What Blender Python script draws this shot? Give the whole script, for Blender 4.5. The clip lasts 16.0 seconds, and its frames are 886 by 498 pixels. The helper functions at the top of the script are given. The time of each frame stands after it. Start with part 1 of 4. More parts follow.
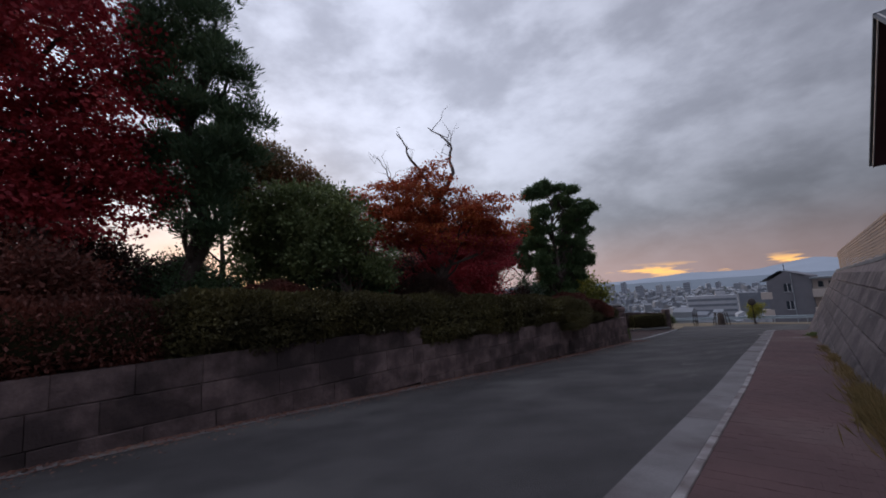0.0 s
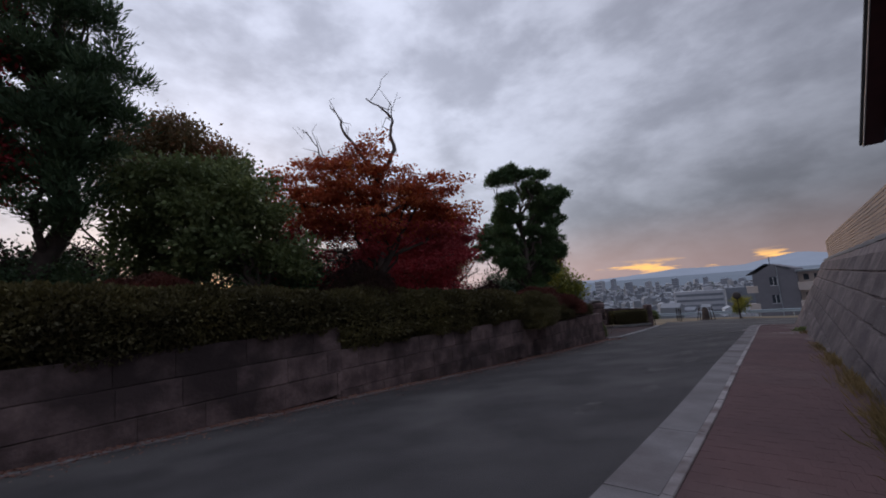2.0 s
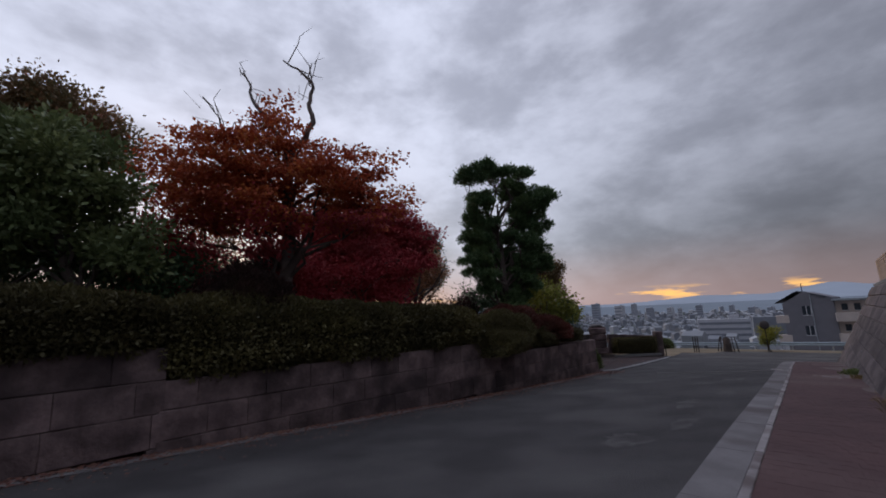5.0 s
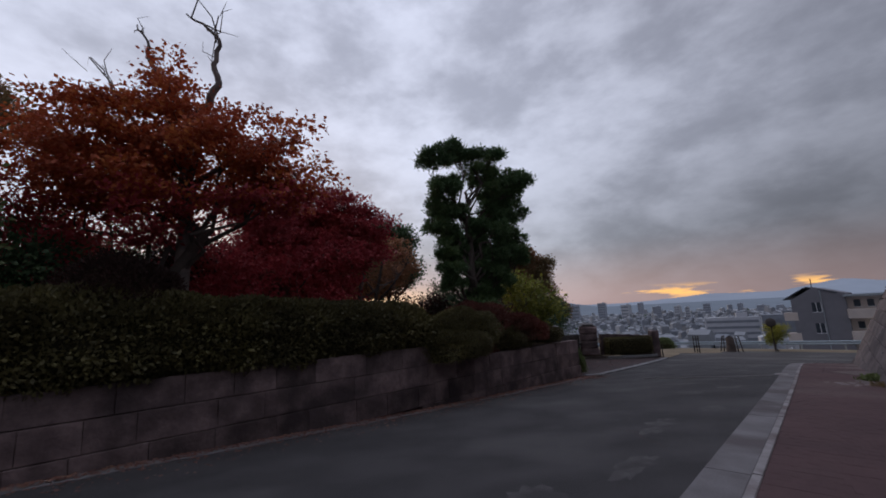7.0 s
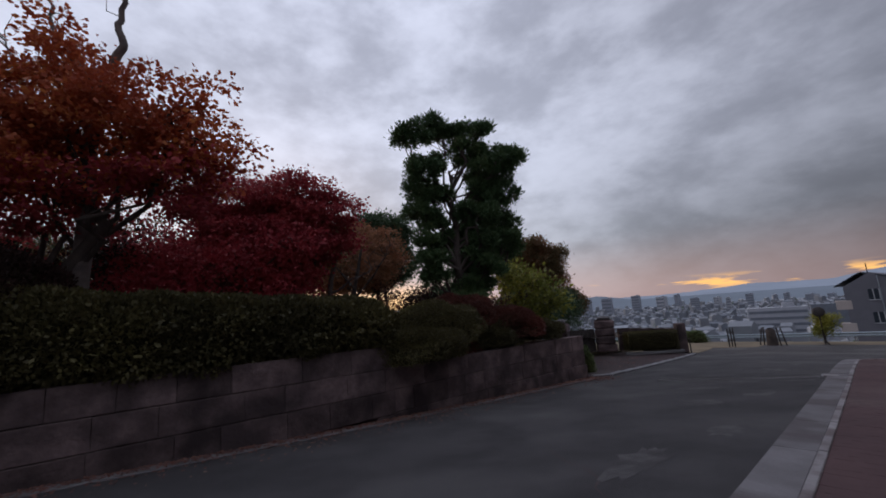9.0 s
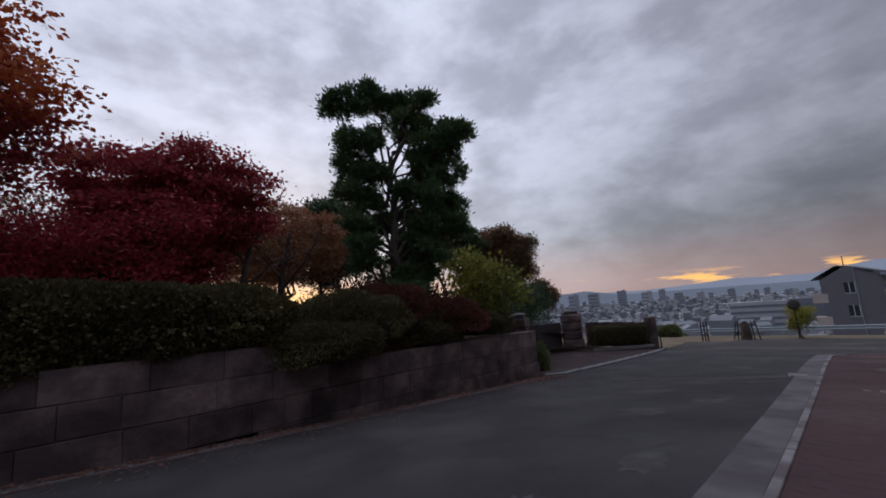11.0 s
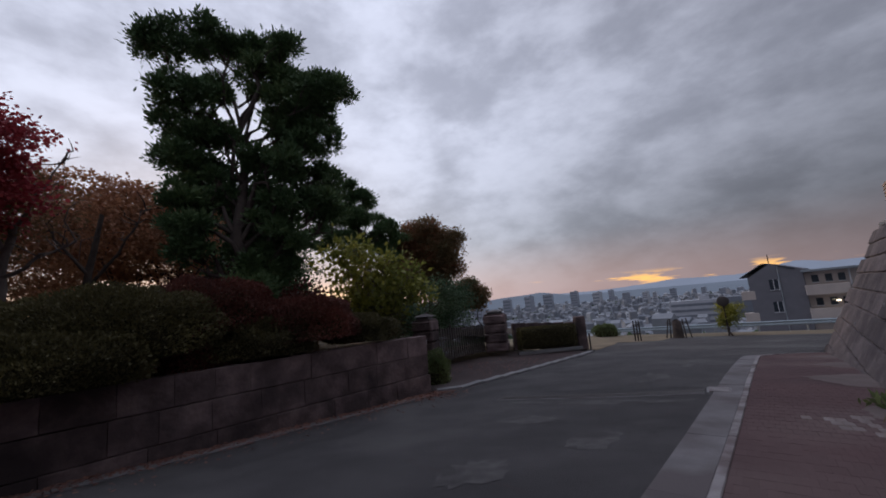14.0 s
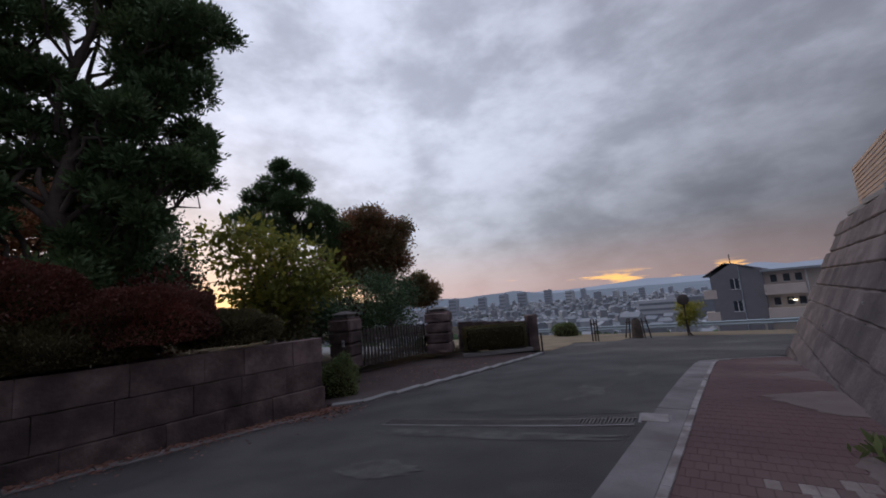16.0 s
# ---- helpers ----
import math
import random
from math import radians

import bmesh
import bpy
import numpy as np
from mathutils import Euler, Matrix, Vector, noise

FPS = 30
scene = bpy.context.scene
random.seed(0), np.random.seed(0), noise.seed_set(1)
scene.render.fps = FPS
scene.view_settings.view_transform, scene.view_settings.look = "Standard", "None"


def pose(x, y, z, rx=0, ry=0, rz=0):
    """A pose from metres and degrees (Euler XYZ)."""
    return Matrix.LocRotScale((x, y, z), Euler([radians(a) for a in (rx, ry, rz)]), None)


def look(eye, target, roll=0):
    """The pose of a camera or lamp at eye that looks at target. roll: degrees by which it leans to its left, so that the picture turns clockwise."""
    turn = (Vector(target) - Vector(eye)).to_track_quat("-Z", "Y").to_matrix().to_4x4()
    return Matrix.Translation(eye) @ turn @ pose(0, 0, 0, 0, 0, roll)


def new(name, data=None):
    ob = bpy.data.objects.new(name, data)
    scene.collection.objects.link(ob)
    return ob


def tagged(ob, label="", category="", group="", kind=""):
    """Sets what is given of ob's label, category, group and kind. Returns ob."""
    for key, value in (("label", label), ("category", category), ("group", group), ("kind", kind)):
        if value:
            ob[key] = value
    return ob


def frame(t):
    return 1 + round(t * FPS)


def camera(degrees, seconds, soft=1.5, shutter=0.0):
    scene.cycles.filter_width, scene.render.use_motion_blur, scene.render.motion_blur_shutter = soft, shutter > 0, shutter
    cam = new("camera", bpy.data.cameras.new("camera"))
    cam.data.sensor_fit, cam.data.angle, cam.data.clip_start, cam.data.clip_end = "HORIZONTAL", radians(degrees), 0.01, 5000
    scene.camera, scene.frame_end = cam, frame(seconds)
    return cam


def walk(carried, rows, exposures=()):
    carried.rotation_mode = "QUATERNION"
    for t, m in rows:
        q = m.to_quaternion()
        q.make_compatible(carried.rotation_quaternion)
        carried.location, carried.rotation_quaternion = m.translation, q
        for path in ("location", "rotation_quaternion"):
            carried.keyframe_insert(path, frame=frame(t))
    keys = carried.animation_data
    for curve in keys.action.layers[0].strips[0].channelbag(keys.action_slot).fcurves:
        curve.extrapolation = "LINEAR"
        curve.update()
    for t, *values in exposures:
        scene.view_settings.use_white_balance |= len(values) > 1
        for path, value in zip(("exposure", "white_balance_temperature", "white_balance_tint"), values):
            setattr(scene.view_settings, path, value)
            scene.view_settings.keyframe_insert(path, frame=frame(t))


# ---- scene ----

====================

> **What is being asked**: Every line from the one holding "carried.location, carried.rotation_quaternion = m.translation, q" through the final line of the listing must be echoed exactly; leave out all other lines.

> **Solution for this problem**:
        carried.location, carried.rotation_quaternion = m.translation, q
        for path in ("location", "rotation_quaternion"):
            carried.keyframe_insert(path, frame=frame(t))
    keys = carried.animation_data
    for curve in keys.action.layers[0].strips[0].channelbag(keys.action_slot).fcurves:
        curve.extrapolation = "LINEAR"
        curve.update()
    for t, *values in exposures:
        scene.view_settings.use_white_balance |= len(values) > 1
        for path, value in zip(("exposure", "white_balance_temperature", "white_balance_tint"), values):
            setattr(scene.view_settings, path, value)
            scene.view_settings.keyframe_insert(path, frame=frame(t))


# ---- scene ----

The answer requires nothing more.